EXERCISE DETAILS |
Repeat what the lines below say, word for word, and skip every image.

##### MATERIAL

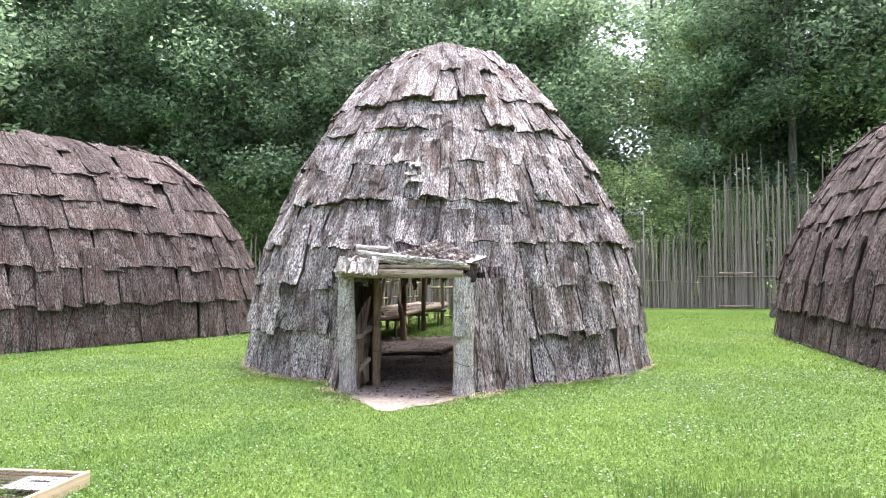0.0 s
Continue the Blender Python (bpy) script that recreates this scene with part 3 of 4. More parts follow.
pole("inner_lintel", (-0.62, 0.84, 1.73), (1.22, 0.82, 1.73), 0.06, 0.055, WOOD_DARK, door, "", 0.01, 9, 6)
in_l = pole("inner_post", (-0.33, 0.84, -0.05), (-0.33, 0.84, 1.72), 0.068, 0.06, WOOD_POST, door, "cracked barkless brown inner post", 0.01, 10, 8)
in_r = pole("inner_post", (0.95, 0.82, -0.05), (0.93, 0.82, 1.72), 0.072, 0.062, WOOD_POST, door, "cracked barkless brown inner post", 0.01, 10, 8)
for z in (0.47, 0.86):
    ring_tie(in_l, (-0.33, 0.84, z), (0, 0, 1), 0.073, 2)
    ring_tie(in_r, (0.95, 0.82, z + 0.12), (0, 0, 1), 0.078, 2)
for sx, x0, x1 in ((-1, -0.5, -0.44), (1, 1.12, 1.05)):
    pole("side_rail", (x0 + sx * 0.03, 0.17, 0.64), (x1, 0.9, 0.82), 0.06, 0.048, WOOD_CRACKED, door, "", 0.02, 10, 6, WOOD_GREY)
    pole("side_rail", (x0, 0.12, 1.55), (x1 + sx * 0.05, 0.95, 1.6), 0.055, 0.05, WOOD_DARK, door, "", 0.02, 9, 6)
    pole("side_rail", (x0, 0.15, 0.12), (x1, 0.82, 0.36), 0.05, 0.04, WOOD_CRACKED, door, "", 0.02, 9, 6, WOOD_GREY)


def horn_data(seed, w, h, lean):
    """A slab of bark that curves over to a point."""
    q = random.Random(seed)
    verts, uvs, faces = [], [], []
    nx, ny = 5, 12
    for s in (1, 0):
        for j in range(ny + 1):
            t = j / ny
            half = 0.5 * w * (1 - t ** 2.6) * (0.85 + 0.3 * t) + 0.006
            mid = lean * t ** 2.2
            for i in range(nx + 1):
                x = i / nx - 0.5
                px = mid + 2 * x * half + 0.008 * noise.noise((j * 0.9, i, seed))
                verts.append((px, t * h, 0.06 * (1 - 4 * x * x) * (1 - t) + 0.05 * t * t + (0.016 if s else 0)))
                uvs.append((px + seed, t * h))
    n = (nx + 1) * (ny + 1)
    for s in (0, 1):
        for j in range(ny):
            for i in range(nx):
                a = s * n + j * (nx + 1) + i
                f = (a, a + 1, a + nx + 2, a + nx + 1)
                faces.append(f if s == 0 else f[::-1])
    rim = [i for i in range(nx + 1)] + [j * (nx + 1) + nx for j in range(1, ny + 1)] + [ny * (nx + 1) + i for i in range(nx - 1, -1, -1)] + [j * (nx + 1) for j in range(ny - 1, 0, -1)]
    faces += [(a, a + n, b + n, b) for a, b in zip(rim, rim[1:] + rim[:1])]
    return data_of("leaning_bark", verts, faces, uvs, [SLAB], None, False)


# upright slabs below the rails, curved ones behind them, and a lining with the porch's shade in its colour
LOW = [slab_data("leaning_bark", 70 + i, 0.2, 0.72, SLAB, SLAB, 5, 7, 0.05, 0.016, 0.12, 0.12) for i in range(3)]
HORNS = [horn_data(81, 0.34, 1.27, 0.3), horn_data(83, 0.26, 1.3, 0.26), horn_data(86, 0.3, 1.05, 0.3)]
LINING = [slab_data("lining", 60 + i, 0.5, 1.65, DARK_SHADE, DARK_SHADE, 6, 8, 0.04, 0.02, 0.03) for i in range(3)]
for sx, wall in ((-1, -0.56), (1, 1.17)):
    turn = 90 * -sx
    for i in range(4):
        m = pose(wall - sx * 0.03, 0.26 + 0.17 * i, -0.02, 90 + rnd.uniform(-3, 3), rnd.uniform(-5, 5), turn + sx * rnd.uniform(5, 30))
        part("leaning_bark", LOW[i % 3], door, "brown bark slab standing on end", m @ Matrix.Diagonal((1, rnd.uniform(0.85, 1.05), 1, 1)))
    for i in range(3):
        m = pose(wall + sx * 0.01 * i, 0.36 + 0.22 * i, 0.0, 90, 0, turn + sx * rnd.uniform(16, 26))
        part("leaning_bark", HORNS[i if sx < 0 else 2 - i], door, "brown curved bark slab with a pointed tip", m @ Matrix.Diagonal((-sx, 1 if sx < 0 else 0.92, 1, 1)))
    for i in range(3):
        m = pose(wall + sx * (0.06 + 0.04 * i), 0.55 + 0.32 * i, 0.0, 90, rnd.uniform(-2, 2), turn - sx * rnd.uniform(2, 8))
        part("lining", LINING[i], door, "bark lining coloured near-black for the porch's shade", m)
for i in range(3):
    for sx in (-1, 1):
        x = -0.81 - 0.13 * i if sx < 0 else 1.4 + 0.2 * i
        m = pose(x, 0.45 + (0.36 if sx < 0 else 0.24) * i, -0.02, 82, rnd.uniform(-2, 2), (-66 if sx < 0 else 48) + rnd.uniform(-4, 4))
        part("flank_bark", SHEETS[1 + i + (6 if sx > 0 else 0)], door, "", m @ Matrix.Diagonal((1.05, 1.68, 1, 1)))
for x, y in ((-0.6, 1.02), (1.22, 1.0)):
    part("lining", LINING[1], door, "bark lining coloured near-black for the porch's shade", pose(x, y, 0.0, 90, 0, 4) @ Matrix.Diagonal((0.55, 0.9, 1, 1)))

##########

EXERCISE RESULT |
0.0 s
Continue the Blender Python (bpy) script that recreates this scene with part 3 of 4. More parts follow.
pole("inner_lintel", (-0.62, 0.84, 1.73), (1.22, 0.82, 1.73), 0.06, 0.055, WOOD_DARK, door, "", 0.01, 9, 6)
in_l = pole("inner_post", (-0.33, 0.84, -0.05), (-0.33, 0.84, 1.72), 0.068, 0.06, WOOD_POST, door, "cracked barkless brown inner post", 0.01, 10, 8)
in_r = pole("inner_post", (0.95, 0.82, -0.05), (0.93, 0.82, 1.72), 0.072, 0.062, WOOD_POST, door, "cracked barkless brown inner post", 0.01, 10, 8)
for z in (0.47, 0.86):
    ring_tie(in_l, (-0.33, 0.84, z), (0, 0, 1), 0.073, 2)
    ring_tie(in_r, (0.95, 0.82, z + 0.12), (0, 0, 1), 0.078, 2)
for sx, x0, x1 in ((-1, -0.5, -0.44), (1, 1.12, 1.05)):
    pole("side_rail", (x0 + sx * 0.03, 0.17, 0.64), (x1, 0.9, 0.82), 0.06, 0.048, WOOD_CRACKED, door, "", 0.02, 10, 6, WOOD_GREY)
    pole("side_rail", (x0, 0.12, 1.55), (x1 + sx * 0.05, 0.95, 1.6), 0.055, 0.05, WOOD_DARK, door, "", 0.02, 9, 6)
    pole("side_rail", (x0, 0.15, 0.12), (x1, 0.82, 0.36), 0.05, 0.04, WOOD_CRACKED, door, "", 0.02, 9, 6, WOOD_GREY)


def horn_data(seed, w, h, lean):
    """A slab of bark that curves over to a point."""
    q = random.Random(seed)
    verts, uvs, faces = [], [], []
    nx, ny = 5, 12
    for s in (1, 0):
        for j in range(ny + 1):
            t = j / ny
            half = 0.5 * w * (1 - t ** 2.6) * (0.85 + 0.3 * t) + 0.006
            mid = lean * t ** 2.2
            for i in range(nx + 1):
                x = i / nx - 0.5
                px = mid + 2 * x * half + 0.008 * noise.noise((j * 0.9, i, seed))
                verts.append((px, t * h, 0.06 * (1 - 4 * x * x) * (1 - t) + 0.05 * t * t + (0.016 if s else 0)))
                uvs.append((px + seed, t * h))
    n = (nx + 1) * (ny + 1)
    for s in (0, 1):
        for j in range(ny):
            for i in range(nx):
                a = s * n + j * (nx + 1) + i
                f = (a, a + 1, a + nx + 2, a + nx + 1)
                faces.append(f if s == 0 else f[::-1])
    rim = [i for i in range(nx + 1)] + [j * (nx + 1) + nx for j in range(1, ny + 1)] + [ny * (nx + 1) + i for i in range(nx - 1, -1, -1)] + [j * (nx + 1) for j in range(ny - 1, 0, -1)]
    faces += [(a, a + n, b + n, b) for a, b in zip(rim, rim[1:] + rim[:1])]
    return data_of("leaning_bark", verts, faces, uvs, [SLAB], None, False)


# upright slabs below the rails, curved ones behind them, and a lining with the porch's shade in its colour
LOW = [slab_data("leaning_bark", 70 + i, 0.2, 0.72, SLAB, SLAB, 5, 7, 0.05, 0.016, 0.12, 0.12) for i in range(3)]
HORNS = [horn_data(81, 0.34, 1.27, 0.3), horn_data(83, 0.26, 1.3, 0.26), horn_data(86, 0.3, 1.05, 0.3)]
LINING = [slab_data("lining", 60 + i, 0.5, 1.65, DARK_SHADE, DARK_SHADE, 6, 8, 0.04, 0.02, 0.03) for i in range(3)]
for sx, wall in ((-1, -0.56), (1, 1.17)):
    turn = 90 * -sx
    for i in range(4):
        m = pose(wall - sx * 0.03, 0.26 + 0.17 * i, -0.02, 90 + rnd.uniform(-3, 3), rnd.uniform(-5, 5), turn + sx * rnd.uniform(5, 30))
        part("leaning_bark", LOW[i % 3], door, "brown bark slab standing on end", m @ Matrix.Diagonal((1, rnd.uniform(0.85, 1.05), 1, 1)))
    for i in range(3):
        m = pose(wall + sx * 0.01 * i, 0.36 + 0.22 * i, 0.0, 90, 0, turn + sx * rnd.uniform(16, 26))
        part("leaning_bark", HORNS[i if sx < 0 else 2 - i], door, "brown curved bark slab with a pointed tip", m @ Matrix.Diagonal((-sx, 1 if sx < 0 else 0.92, 1, 1)))
    for i in range(3):
        m = pose(wall + sx * (0.06 + 0.04 * i), 0.55 + 0.32 * i, 0.0, 90, rnd.uniform(-2, 2), turn - sx * rnd.uniform(2, 8))
        part("lining", LINING[i], door, "bark lining coloured near-black for the porch's shade", m)
for i in range(3):
    for sx in (-1, 1):
        x = -0.81 - 0.13 * i if sx < 0 else 1.4 + 0.2 * i
        m = pose(x, 0.45 + (0.36 if sx < 0 else 0.24) * i, -0.02, 82, rnd.uniform(-2, 2), (-66 if sx < 0 else 48) + rnd.uniform(-4, 4))
        part("flank_bark", SHEETS[1 + i + (6 if sx > 0 else 0)], door, "", m @ Matrix.Diagonal((1.05, 1.68, 1, 1)))
for x, y in ((-0.6, 1.02), (1.22, 1.0)):
    part("lining", LINING[1], door, "bark lining coloured near-black for the porch's shade", pose(x, y, 0.0, 90, 0, 4) @ Matrix.Diagonal((0.55, 0.9, 1, 1)))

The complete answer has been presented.